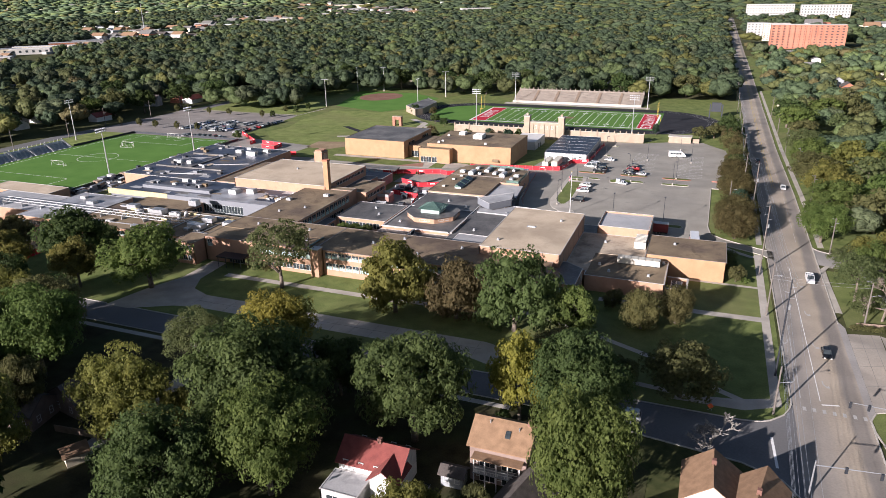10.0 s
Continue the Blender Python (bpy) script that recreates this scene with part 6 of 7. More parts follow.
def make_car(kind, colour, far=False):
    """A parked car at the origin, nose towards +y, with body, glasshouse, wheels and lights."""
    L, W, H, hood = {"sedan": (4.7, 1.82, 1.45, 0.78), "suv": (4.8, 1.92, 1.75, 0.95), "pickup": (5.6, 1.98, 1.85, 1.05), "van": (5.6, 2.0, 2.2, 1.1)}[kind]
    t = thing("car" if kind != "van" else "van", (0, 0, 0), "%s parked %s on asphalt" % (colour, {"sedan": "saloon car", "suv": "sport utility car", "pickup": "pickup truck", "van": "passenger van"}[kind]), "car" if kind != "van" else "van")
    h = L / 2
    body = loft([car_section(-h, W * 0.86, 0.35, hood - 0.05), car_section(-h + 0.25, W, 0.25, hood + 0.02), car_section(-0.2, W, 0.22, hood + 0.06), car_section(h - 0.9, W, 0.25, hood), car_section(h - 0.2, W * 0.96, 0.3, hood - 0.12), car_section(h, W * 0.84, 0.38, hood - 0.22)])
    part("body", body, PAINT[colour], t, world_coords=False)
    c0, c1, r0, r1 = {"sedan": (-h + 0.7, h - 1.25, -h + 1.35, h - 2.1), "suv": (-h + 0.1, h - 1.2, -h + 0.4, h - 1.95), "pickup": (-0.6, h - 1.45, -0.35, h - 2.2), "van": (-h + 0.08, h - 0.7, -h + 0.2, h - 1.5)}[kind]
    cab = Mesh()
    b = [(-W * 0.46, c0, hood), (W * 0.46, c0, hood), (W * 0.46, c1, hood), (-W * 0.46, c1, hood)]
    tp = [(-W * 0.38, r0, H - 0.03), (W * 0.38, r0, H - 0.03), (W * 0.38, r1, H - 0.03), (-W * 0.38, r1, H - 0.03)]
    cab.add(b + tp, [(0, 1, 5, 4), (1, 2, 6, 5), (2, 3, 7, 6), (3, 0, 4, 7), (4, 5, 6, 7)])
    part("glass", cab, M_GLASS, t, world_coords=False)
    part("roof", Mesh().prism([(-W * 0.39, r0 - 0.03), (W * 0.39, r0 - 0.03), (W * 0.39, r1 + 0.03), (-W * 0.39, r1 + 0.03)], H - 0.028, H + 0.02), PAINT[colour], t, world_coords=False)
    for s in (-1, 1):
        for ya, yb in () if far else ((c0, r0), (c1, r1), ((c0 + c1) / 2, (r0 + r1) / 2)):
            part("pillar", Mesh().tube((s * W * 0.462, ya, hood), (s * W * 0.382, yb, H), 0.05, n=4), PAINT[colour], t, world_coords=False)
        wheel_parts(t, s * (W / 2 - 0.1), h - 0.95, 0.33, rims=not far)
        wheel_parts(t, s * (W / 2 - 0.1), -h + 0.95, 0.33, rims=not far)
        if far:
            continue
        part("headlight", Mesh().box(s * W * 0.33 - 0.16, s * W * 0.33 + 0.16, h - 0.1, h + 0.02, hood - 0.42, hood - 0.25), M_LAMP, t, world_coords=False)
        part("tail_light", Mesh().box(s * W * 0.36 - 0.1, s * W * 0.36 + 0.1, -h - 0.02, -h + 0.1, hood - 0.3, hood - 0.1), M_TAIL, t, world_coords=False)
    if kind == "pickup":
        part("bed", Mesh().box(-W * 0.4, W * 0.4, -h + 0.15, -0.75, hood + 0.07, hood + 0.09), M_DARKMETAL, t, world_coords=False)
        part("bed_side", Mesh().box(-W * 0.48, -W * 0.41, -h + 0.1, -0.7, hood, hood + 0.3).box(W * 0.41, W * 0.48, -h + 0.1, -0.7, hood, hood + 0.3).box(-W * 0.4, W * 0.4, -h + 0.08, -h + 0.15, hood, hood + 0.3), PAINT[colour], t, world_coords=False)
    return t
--
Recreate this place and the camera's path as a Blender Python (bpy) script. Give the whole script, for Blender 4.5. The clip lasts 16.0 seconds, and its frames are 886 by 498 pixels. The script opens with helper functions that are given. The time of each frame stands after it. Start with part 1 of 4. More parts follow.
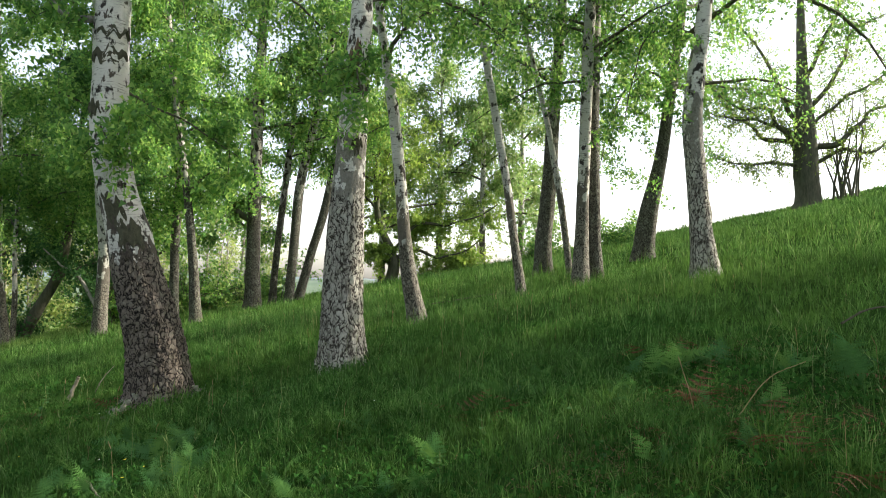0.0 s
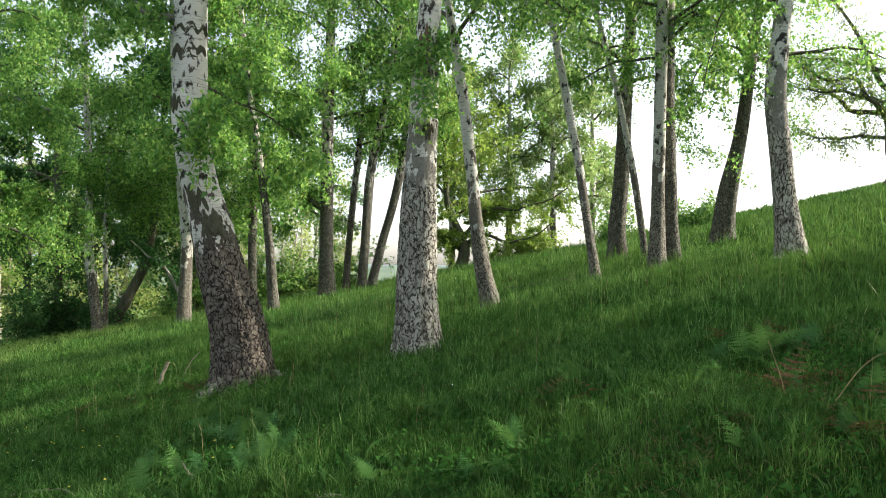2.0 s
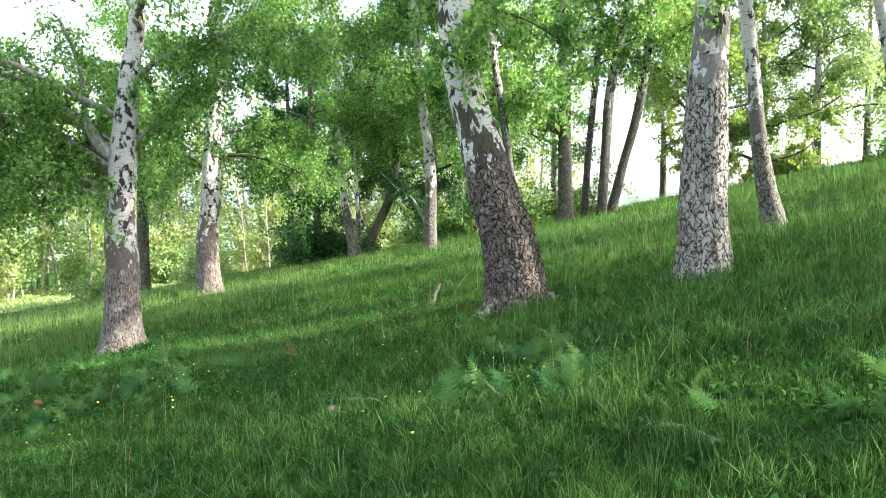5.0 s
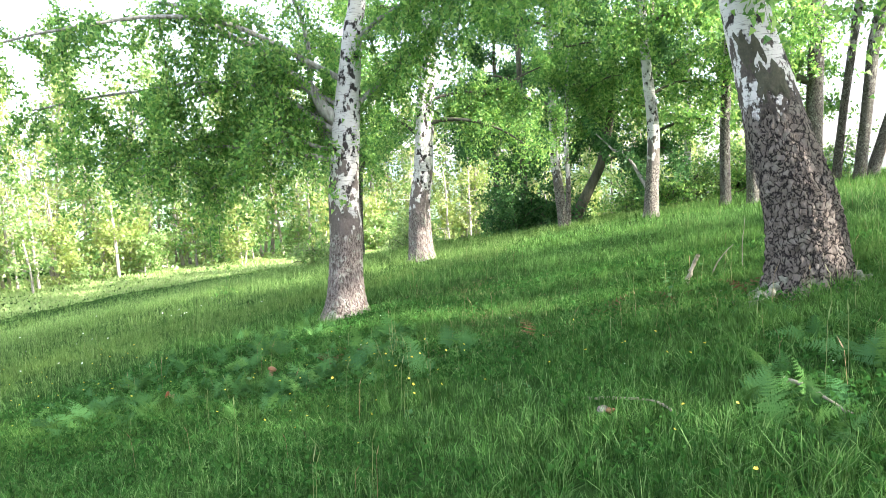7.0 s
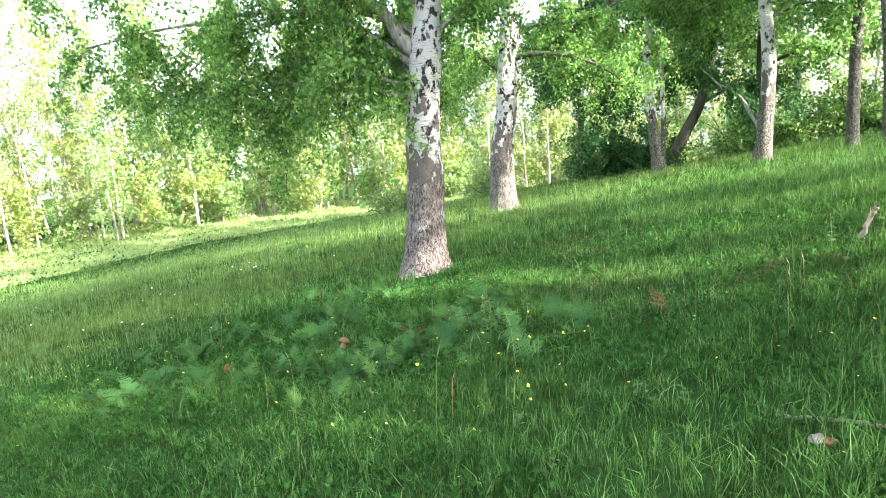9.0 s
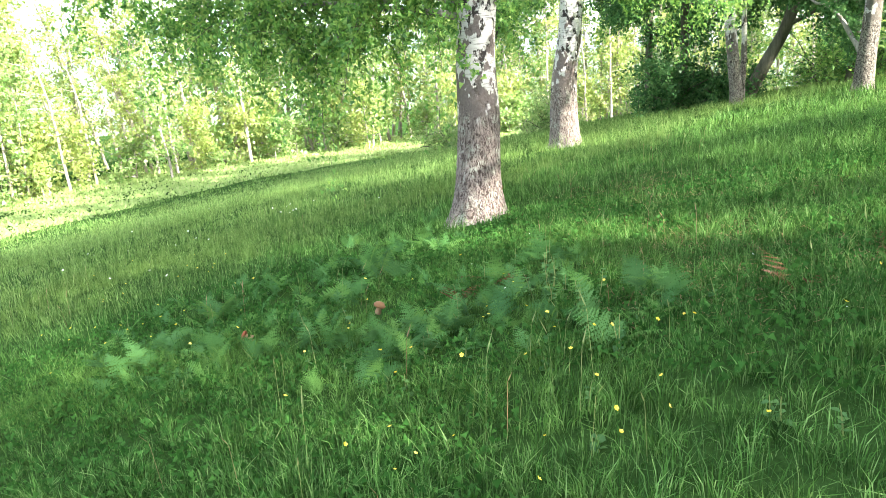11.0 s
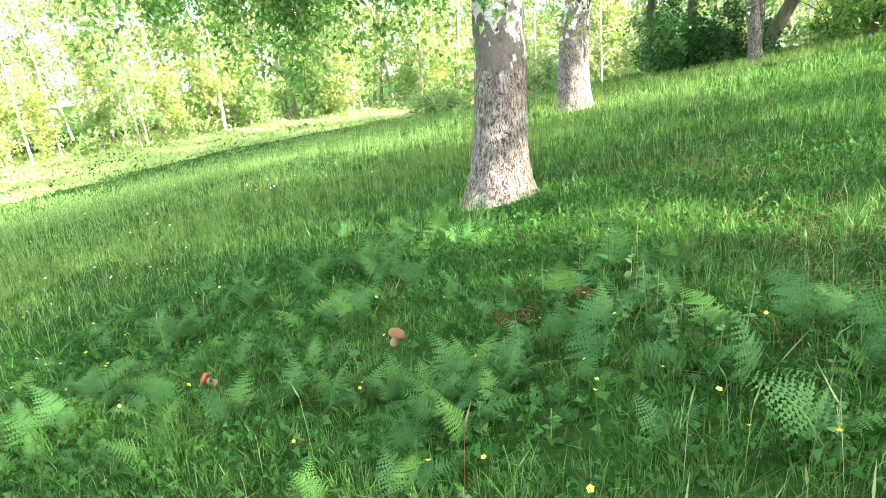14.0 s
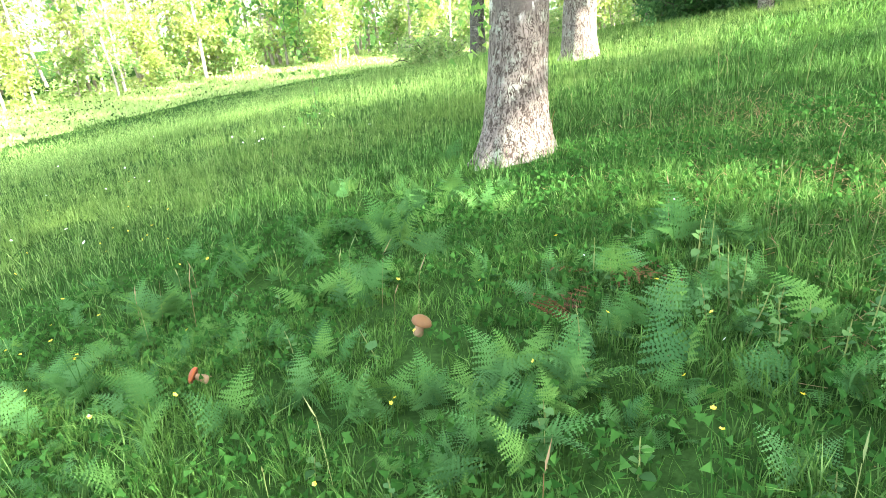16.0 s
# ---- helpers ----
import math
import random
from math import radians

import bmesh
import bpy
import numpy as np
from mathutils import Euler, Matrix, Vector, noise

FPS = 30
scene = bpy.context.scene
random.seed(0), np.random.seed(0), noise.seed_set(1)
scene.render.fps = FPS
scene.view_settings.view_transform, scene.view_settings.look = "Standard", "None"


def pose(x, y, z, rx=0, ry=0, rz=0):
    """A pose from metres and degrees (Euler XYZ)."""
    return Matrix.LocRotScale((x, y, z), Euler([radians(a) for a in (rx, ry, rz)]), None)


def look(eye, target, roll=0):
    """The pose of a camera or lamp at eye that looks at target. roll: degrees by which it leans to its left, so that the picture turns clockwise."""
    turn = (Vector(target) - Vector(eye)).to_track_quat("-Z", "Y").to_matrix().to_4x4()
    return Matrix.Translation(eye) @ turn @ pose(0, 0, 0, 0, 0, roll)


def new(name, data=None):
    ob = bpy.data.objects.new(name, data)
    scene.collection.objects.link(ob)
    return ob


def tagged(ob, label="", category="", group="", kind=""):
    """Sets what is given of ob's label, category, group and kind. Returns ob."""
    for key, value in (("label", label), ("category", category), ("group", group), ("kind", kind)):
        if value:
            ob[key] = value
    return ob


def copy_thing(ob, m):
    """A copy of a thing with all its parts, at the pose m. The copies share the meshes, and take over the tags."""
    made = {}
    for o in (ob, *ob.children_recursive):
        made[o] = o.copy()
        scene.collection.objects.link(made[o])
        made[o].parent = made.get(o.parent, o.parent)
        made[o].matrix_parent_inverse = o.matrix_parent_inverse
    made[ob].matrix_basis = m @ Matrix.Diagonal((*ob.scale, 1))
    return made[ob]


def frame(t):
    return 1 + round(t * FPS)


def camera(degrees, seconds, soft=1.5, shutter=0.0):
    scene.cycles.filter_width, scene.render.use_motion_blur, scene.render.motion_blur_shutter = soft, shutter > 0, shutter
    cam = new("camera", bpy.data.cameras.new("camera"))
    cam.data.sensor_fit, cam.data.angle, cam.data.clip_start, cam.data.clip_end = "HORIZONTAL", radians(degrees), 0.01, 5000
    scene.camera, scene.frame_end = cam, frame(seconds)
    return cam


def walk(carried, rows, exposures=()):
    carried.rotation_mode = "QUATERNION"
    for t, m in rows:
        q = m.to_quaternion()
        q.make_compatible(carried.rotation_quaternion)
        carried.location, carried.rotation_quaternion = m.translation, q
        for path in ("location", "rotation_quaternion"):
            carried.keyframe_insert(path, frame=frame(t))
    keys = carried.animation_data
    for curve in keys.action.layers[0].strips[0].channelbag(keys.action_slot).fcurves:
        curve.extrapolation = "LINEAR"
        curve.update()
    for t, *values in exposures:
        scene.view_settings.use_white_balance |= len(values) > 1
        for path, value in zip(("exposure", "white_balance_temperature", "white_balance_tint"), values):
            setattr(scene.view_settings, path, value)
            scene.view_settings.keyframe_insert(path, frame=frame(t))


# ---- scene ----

• _THE REQUEST_
Write out each line exactly as it appears, from the line with "return Matrix.Translation(eye) @" up to and including the line with "for t, *values".

• _FINISHED EXERCISE_
    return Matrix.Translation(eye) @ turn @ pose(0, 0, 0, 0, 0, roll)


def new(name, data=None):
    ob = bpy.data.objects.new(name, data)
    scene.collection.objects.link(ob)
    return ob


def tagged(ob, label="", category="", group="", kind=""):
    """Sets what is given of ob's label, category, group and kind. Returns ob."""
    for key, value in (("label", label), ("category", category), ("group", group), ("kind", kind)):
        if value:
            ob[key] = value
    return ob


def copy_thing(ob, m):
    """A copy of a thing with all its parts, at the pose m. The copies share the meshes, and take over the tags."""
    made = {}
    for o in (ob, *ob.children_recursive):
        made[o] = o.copy()
        scene.collection.objects.link(made[o])
        made[o].parent = made.get(o.parent, o.parent)
        made[o].matrix_parent_inverse = o.matrix_parent_inverse
    made[ob].matrix_basis = m @ Matrix.Diagonal((*ob.scale, 1))
    return made[ob]


def frame(t):
    return 1 + round(t * FPS)


def camera(degrees, seconds, soft=1.5, shutter=0.0):
    scene.cycles.filter_width, scene.render.use_motion_blur, scene.render.motion_blur_shutter = soft, shutter > 0, shutter
    cam = new("camera", bpy.data.cameras.new("camera"))
    cam.data.sensor_fit, cam.data.angle, cam.data.clip_start, cam.data.clip_end = "HORIZONTAL", radians(degrees), 0.01, 5000
    scene.camera, scene.frame_end = cam, frame(seconds)
    return cam


def walk(carried, rows, exposures=()):
    carried.rotation_mode = "QUATERNION"
    for t, m in rows:
        q = m.to_quaternion()
        q.make_compatible(carried.rotation_quaternion)
        carried.location, carried.rotation_quaternion = m.translation, q
        for path in ("location", "rotation_quaternion"):
            carried.keyframe_insert(path, frame=frame(t))
    keys = carried.animation_data
    for curve in keys.action.layers[0].strips[0].channelbag(keys.action_slot).fcurves:
        curve.extrapolation = "LINEAR"
        curve.update()
    for t, *values in exposures:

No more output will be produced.